According to the researchers, when partners are more anxious about the state of the relationship, introducing a baby into the mix only heightens feelings of jealousy. 

“You might think, who could be jealous of a baby?” said researcher Anna Olsavsky. “But if you already have fears of rejection, it may be scary to see how much attention your partner showers on your new child.” 

Easing fears

To understand this jealousy/anxiety dynamic among partners, the researchers had 182 couples participate in the study. In the final months of pregnancy, both partners filled out questionnaires that helped the researchers gauge where they were at emotionally with their partners. They reported on feelings of anxiety about their relationship and how secure they felt in their spouses. 

After the baby was born, the participants went through a similar process, again answering questions about the state of their relationships. This time, the researchers wanted to see how the baby had changed the relationship dynamic, if at all. 

The study revealed that partners who initially felt anxious about their relationships were more likely to feel jealous that their newborn was receiving so much attention from their spouse. These findings were true for both anxious mothers and fathers. 
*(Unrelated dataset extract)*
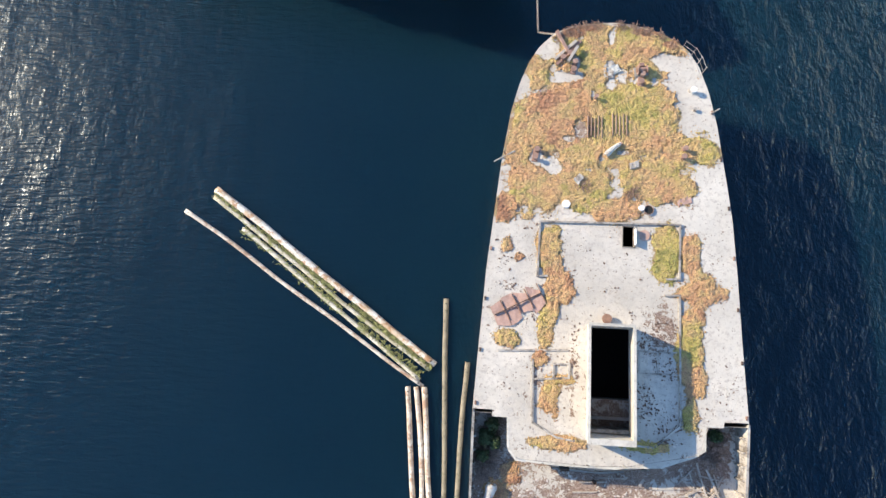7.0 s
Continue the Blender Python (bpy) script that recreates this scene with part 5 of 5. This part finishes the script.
def shrub(x, y, z, r, seed, m=None):
    """A leafy shrub: some stems and many small leaves."""
    rng = random.Random(seed)
    ob = thing("shrub", "dark green shrub growing in the sheltered recess", "shrub", (m or Matrix()) @ pose(x, y, z))
    bm = bmesh.new()
    for k in range(9):
        a = rng.uniform(0, 6.28)
        tube(bm, (0, 0, 0), (0.7 * r * math.cos(a), 0.7 * r * math.sin(a), rng.uniform(0.5, 1.0)), 0.03, 0.01, 5)
    part("stem", bm, M_TWIG, ob)
    bm = bmesh.new()
    for k in range(900):
        a, d = rng.uniform(0, 6.28), r * math.sqrt(rng.random())
        d *= 0.75 + 0.45 * noise.noise(Vector((math.cos(a) * 1.7, math.sin(a) * 1.7, seed)))
        c = Vector((d * math.cos(a), d * math.sin(a), rng.uniform(0.05, 0.8) * (1.15 - (d / r) ** 2 * 0.8)))
        e = Euler((rng.uniform(-0.9, 0.9), rng.uniform(-0.9, 0.9), rng.uniform(0, 6.28))).to_matrix()
        s = rng.uniform(0.05, 0.11)
        bm.faces.new([bm.verts.new(c + e @ Vector(v) * s) for v in ((-1, 0, 0), (0, -0.5, 0), (1, 0, 0.1), (0, 0.5, 0))])
    part("foliage", bm, M_LEAF, ob)


for n, (x, y, r) in enumerate(((0.35, 39.6, 0.6), (0.8, 40.4, 0.55), (0.25, 38.6, 0.45), (0.95, 39.4, 0.5), (14.1, 40.5, 0.45))):
    shrub(x, y, D1, r, 5 + n)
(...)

Additionally, the researchers found that jealousy was common among all participants, as the attention given to the baby altered the level of attention that the couples were used to receiving from each other. 

“It is not just that you aren’t receiving all the attention that you used to receive, but also that the child is receiving that extra devotion that was once given to you,” said researcher Sarah Schoppe-Sullivan. 

Finding a solution early

The researchers warn that relationships can only worsen if a pattern of jealousy persists over time. However, consumers can be proactive in these scenarios. 

The researchers encourage couples to think and communicate their feelings about their relationships honestly. New parents should also seek out resources that can make their family transition easier.

“There are a lot of programs for expectant parents, and attachment anxiety might be a good thing to assess beforehand,” Olsavsky said. “If you make people aware of their relationship habits, it may help them deal with the feelings more constructively.”